**Data extract**
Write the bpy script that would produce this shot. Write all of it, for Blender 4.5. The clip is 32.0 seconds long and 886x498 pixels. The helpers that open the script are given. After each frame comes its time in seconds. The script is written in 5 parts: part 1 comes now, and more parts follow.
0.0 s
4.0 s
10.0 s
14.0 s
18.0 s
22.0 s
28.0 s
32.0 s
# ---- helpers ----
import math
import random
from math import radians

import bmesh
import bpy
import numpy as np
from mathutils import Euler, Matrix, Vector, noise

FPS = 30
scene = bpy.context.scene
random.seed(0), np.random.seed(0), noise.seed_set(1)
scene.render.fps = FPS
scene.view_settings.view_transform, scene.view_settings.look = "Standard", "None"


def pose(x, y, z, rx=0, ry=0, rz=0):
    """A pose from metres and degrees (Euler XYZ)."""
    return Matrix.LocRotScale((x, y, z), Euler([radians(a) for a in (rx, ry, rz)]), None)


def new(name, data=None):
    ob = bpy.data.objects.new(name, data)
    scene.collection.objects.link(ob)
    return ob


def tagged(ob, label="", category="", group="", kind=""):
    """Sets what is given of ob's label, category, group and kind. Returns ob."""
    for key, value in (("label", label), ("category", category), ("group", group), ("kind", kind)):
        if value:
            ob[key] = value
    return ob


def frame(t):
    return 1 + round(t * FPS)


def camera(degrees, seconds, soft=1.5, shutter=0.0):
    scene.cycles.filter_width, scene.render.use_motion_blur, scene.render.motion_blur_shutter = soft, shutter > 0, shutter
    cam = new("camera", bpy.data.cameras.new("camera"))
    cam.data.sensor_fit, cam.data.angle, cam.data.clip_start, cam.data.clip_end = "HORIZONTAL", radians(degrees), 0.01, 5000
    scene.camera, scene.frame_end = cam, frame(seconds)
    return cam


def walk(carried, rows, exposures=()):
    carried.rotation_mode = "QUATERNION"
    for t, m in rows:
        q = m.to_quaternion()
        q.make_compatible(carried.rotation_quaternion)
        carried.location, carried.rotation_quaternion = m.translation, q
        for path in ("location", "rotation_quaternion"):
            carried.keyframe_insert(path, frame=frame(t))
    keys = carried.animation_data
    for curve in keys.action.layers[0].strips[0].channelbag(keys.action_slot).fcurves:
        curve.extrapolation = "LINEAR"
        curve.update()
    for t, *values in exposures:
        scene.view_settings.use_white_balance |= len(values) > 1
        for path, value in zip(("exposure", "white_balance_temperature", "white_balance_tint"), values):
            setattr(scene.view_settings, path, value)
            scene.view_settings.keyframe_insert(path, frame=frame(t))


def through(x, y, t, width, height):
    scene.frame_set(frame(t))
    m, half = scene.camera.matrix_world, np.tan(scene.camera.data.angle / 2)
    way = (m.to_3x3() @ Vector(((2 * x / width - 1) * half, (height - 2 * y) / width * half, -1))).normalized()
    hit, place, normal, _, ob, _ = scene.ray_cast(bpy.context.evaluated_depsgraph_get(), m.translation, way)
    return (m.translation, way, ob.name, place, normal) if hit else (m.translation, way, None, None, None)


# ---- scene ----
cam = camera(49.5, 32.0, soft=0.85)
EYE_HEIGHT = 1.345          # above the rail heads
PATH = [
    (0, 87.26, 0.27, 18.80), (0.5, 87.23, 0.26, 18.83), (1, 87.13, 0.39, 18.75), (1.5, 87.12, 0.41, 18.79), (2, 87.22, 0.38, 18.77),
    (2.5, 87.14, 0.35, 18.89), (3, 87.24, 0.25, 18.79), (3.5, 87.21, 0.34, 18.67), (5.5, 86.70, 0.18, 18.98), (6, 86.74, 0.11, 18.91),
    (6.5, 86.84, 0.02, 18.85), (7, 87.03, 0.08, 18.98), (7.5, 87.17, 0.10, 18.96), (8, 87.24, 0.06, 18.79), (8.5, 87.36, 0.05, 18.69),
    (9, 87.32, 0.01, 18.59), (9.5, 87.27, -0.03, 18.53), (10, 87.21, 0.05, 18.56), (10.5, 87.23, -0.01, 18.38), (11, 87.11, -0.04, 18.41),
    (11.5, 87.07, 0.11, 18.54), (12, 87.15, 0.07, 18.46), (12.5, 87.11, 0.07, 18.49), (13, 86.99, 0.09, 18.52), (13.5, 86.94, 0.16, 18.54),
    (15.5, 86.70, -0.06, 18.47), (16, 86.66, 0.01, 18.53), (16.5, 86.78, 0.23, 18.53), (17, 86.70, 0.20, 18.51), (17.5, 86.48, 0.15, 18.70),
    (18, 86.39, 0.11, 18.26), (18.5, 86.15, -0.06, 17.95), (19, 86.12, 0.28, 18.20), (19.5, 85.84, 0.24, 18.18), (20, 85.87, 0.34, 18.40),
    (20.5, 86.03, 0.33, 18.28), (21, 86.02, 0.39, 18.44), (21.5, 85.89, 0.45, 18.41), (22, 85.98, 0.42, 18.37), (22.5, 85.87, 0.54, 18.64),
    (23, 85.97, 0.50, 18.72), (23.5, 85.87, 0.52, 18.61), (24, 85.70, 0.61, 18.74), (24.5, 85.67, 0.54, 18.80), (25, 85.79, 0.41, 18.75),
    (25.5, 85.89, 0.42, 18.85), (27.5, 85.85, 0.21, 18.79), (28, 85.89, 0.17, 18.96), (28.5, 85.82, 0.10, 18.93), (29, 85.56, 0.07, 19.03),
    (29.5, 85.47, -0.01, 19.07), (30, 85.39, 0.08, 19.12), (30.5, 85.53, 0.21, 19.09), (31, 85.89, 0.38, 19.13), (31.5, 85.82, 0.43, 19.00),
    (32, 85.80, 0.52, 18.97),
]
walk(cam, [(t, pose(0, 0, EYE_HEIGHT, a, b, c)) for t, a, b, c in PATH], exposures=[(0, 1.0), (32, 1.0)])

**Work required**
Copy out precisely the lines that begin at the line containing "ob[key] = value" and end at the line containing "q.make_compatible(carried.rotation_quaternion)", including both; write nothing else.

**Result of the task**
            ob[key] = value
    return ob


def frame(t):
    return 1 + round(t * FPS)


def camera(degrees, seconds, soft=1.5, shutter=0.0):
    scene.cycles.filter_width, scene.render.use_motion_blur, scene.render.motion_blur_shutter = soft, shutter > 0, shutter
    cam = new("camera", bpy.data.cameras.new("camera"))
    cam.data.sensor_fit, cam.data.angle, cam.data.clip_start, cam.data.clip_end = "HORIZONTAL", radians(degrees), 0.01, 5000
    scene.camera, scene.frame_end = cam, frame(seconds)
    return cam


def walk(carried, rows, exposures=()):
    carried.rotation_mode = "QUATERNION"
    for t, m in rows:
        q = m.to_quaternion()
        q.make_compatible(carried.rotation_quaternion)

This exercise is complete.